Europe has a vast and varied coastline, from the raw beauty of the Baltic in the north, the broad sweep of the Atlantic in the west to the shimmering blue waters of the balmy Mediterranean in the south. With so many different countries and regions, each with their own distinct personality and heritage, a road trip is an excellent way to sample the very best this diverse continent has to offer.
Top of the list of European coastal road trips would be a tour of the sun-kissed Mediterranean coastline, an 1100-mile epic journey from Valencia to Rome, via the ancient and picturesque cities of Barcelona, Carcassonne, Avignon, Nice, Genoa and Cinque Terre. The mild climate promises sunshine all the way along the route, which takes the traveler through Spain, France and Italy.
The Dalmatian coast
Almost calling out for a road trip is Croatia’s Dalmatian coast. Croatia has 1200 km of winding coastline, and a coastal road that runs almost top to bottom, hugging almost all of its Adriatic coastline, from the port town of Rijeka to the ancient city of Dubrovnik, with a few miles of Bosnia between Split and Dubrovnik (Neum, a small market town, makes an ideal stop for lunch). The especially bold can venture further, onto Montenegro and Albania and into Greece.
Tour Scandinavia’s Arctic highway, from Norway’s stunning fjords to the Swedish islands. Between the Norwegian towns of Kristiansund and Molde, the Atlantic Road is little more than five miles long, but has been dubbed ‘Norway’s construction of the century’ in 2005 and is a dramatic connection between land and sea where whales and seals can sometimes be seen in calmer weather, with raging storms providing an adrenalin rush at other times.

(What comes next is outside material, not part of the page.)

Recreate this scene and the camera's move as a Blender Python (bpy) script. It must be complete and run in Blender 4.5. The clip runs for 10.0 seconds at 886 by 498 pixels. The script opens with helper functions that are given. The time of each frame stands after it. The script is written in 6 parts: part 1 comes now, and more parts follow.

One of the newest countries to experience tourism is Lithuania, which has secretly been hiding a vast coastline of white, deserted beaches on its Amber Coast. The highlight of this is the Curonian Split, 60 miles of forest-clad sand dunes virtually untouched by modern development, with the Baltic Sea on one side and a freshwater lagoon on the other. The entire area has been designated a World Heritage site by UNESCO.
Spain has a Mediterranean coastline stretching from the French border to Tarifa, the southernmost point in Europe, and touring it on your own terms means forgetting everything associated with a typical Costa del Sol vacation. Alternatively, driving from Porto in northern Portugal to its capital Lisbon via the beautiful old towns of Guimaraes and Obidos is a less demanding option that can be completed in a week.
With the Pyrenees on one side and the Bay of Biscay on the other, Spain’s Atlantic coastline is peppered with small cities and a Basque identity that bears little resemblance to the packed beaches and bustling cities of southern Spain. Visit San Sebastian, with more top restaurants than any other Spanish city; Bilbao, home to the Guggenheim Museum; and the majestic cathedral of Santiago de Compostela. Extend your Atlantic journey further by including France, taking in the stretch from Bordeaux to Biarritz before hitting Spain.
The Amalfi coast is generally considered to be Italy’s most scenic stretch of coastline, and as such has earned itself a spot on the UNESCO World Heritage list. On the south side of the Sorrento Peninsula not far from Naples, start at the bustling port town of Salerno before heading through the romantic resorts of Ravello and Amalfi.
Driving in Europe
While hiring rental cars in Europe is a little more expensive and complicated than in the US, it’s simple enough to book in advance from home. All major rental agencies have offices throughout Europe and deals are available through travel-booking sites such as Expedia. Thieves target tourists, so thief-proof your rental car by making it look as local as possible and avoid leaving anything worth stealing in it overnight.
While the bulk of these roads are modern, well-maintained and well-traveled, many involve dramatic mountain passes and hairpin bends. The views may be breathtaking, but road safety should always be considered, and overtaking should be negotiated with caution. It’s advisable to take a drive along major tourist routes such as the Amalfi coast slightly out of season (September or May is ideal) to avoid tour buses.
All the countries listed are part of the EU and no special visas are required for European travelers. US visitors can spend a total of 90 days in the countries covered by the Schengen Agreement without a visa, though they are advised to get their passports stamped at the point of entry.